We have reached a moment in which true leadership on sustainability is a choice. The choice to ignore the growing chorus that renders sustainable living the only option or the choice to put our ear to the ground and listen for what we know in our hearts is to come. The choice to pioneer change within the very core of our organisations. The choice to make value chains fully traceable. The choice to secure the future of our stakeholders’ children – all stakeholders, human and non-human. The choice to employ the brightest minds to overcome our greatest environmental challenges. The choice to mitigate climate change through the policies and practices of our day-to-day operations. This choice is urgent, necessary and non-negotiable. As leaders dig deep for the courage to act on what they know to be right, a recent example from the world’s leaders hold strong.

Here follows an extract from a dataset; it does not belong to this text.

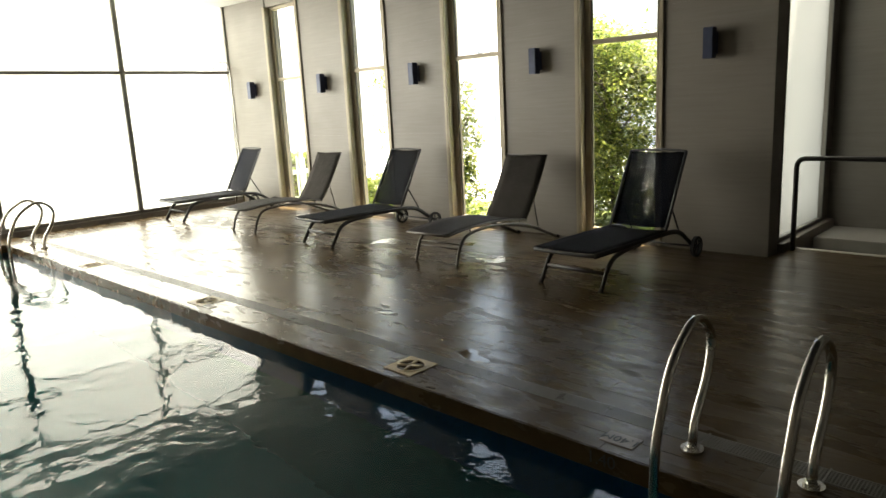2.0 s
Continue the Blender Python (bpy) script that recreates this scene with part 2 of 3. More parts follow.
def clear_glass_material():
    m, t, p = nodes_of("clear_glass")
    out = t.nodes["Material Output"]
    tr = t.nodes.new("ShaderNodeBsdfTransparent")
    cloud = noise_of(t, position(t), 1.5, 3)
    t.links.new(ramp(t, cloud, [(0.3, (0.88, 0.91, 0.9)), (0.7, (0.95, 0.97, 0.96))]), tr.inputs[0])
    gl = t.nodes.new("ShaderNodeBsdfGlossy")
    gl.inputs["Roughness"].default_value = 0.02
    fr = t.nodes.new("ShaderNodeLayerWeight")
    fr.inputs[0].default_value = 0.5
    mx = t.nodes.new("ShaderNodeMixShader")
    t.links.new(grey(t, maths(t, "POWER", fr.outputs["Facing"], 5.0), 0.0, 1.0, 0.02, 0.22), mx.inputs[0])
    t.links.new(tr.outputs[0], mx.inputs[1])
    t.links.new(gl.outputs[0], mx.inputs[2])
    t.links.new(mx.outputs[0], out.inputs[0])
    return m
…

On 22 April 2016, one hundred and ninety six countries made history when they signed a universal climate change agreement. For many, the Paris talks held six months previously were a last ditch effort – a chance to initiate a coordinated strategy that might limit greenhouse gas emissions and retain some possibility of maintaining the global temperature below 2 degrees Celsius. It was a historic achievement and right up to the last moment a successful outcome could not be guaranteed. As the world held its breath, what took place behind the doors of the negotiations was worthy of the outcome itself.

The following summer, Leaders’ Quest, a social enterprise working with leaders across business, government and civil society, in partnership with We Mean Business – a coalition of organisations and businesses working to support the transition to a low carbon economy – assembled climate change leaders from COP21 for a three-day programme in London. I was invited to address this group on the themes of leadership, resilience, integrity, courage and hope.

Why these themes? Because we all knew that great and significant achievement though it was, the signing of a universal climate change agreement was just the beginning. A forerunner of all that was to come. Words to actions, always the ultimate test.

With COP22 in Marrakesh successfully concluded, the journey is now underway and in time we will see whether this brave act of collective leadership can be sustained as it navigates the turbulent times that pound this watershed agreement. Like me, most of us comprise the audience who witness such things and yet believe ourselves excused from involvement.

Consciously or unconsciously, openly or covertly, we perceive such events as somewhat distanced from our own important yet smaller world. The exigencies of the leadership task that we have undertaken on behalf of the organisation under whose flag we currently sail, will often swamp other less tangible concerns. It is this, I believe, that may ultimately threaten to disable the small yet potent contributions that each person can make towards a radical re-design of what we have come to know as civilisation.

Each additional business leader that joins with others in accepting that business has a profoundly important role to play, adds one more voice to the chorus of joy that is the rising global movement for peace, beauty and prosperity. Can we do it? Without a doubt.  If we choose to. If, like the gathering at COP21, we are willing to connect heart with head and head with hand. Everything becomes possible when we set cynicism aside, allow imagination space to fly, and accept the currently unacceptable – that love has a place within business, politics, and economics, just as it does in our homes.

We are beginning to pay attention. More than a thousand businesses across the UK are currently undergoing the assessment process to register as B Corps, and increasingly leaders from across the public, private and third sectors are paying attention to and integrating the UN Sustainable Development Goals into their targets.

Business leaders can no longer stand on the sidelines. Increasing numbers recognise this but the majority have yet to do so. True leadership does not kowtow to flawed and compromised beliefs that have shown themselves to be deficient and harmful to our long-term future. True leaders understand that the values of home and hearth transcend the insatiate demands of profit, growth, and personal ambition, and knowing this they move to action.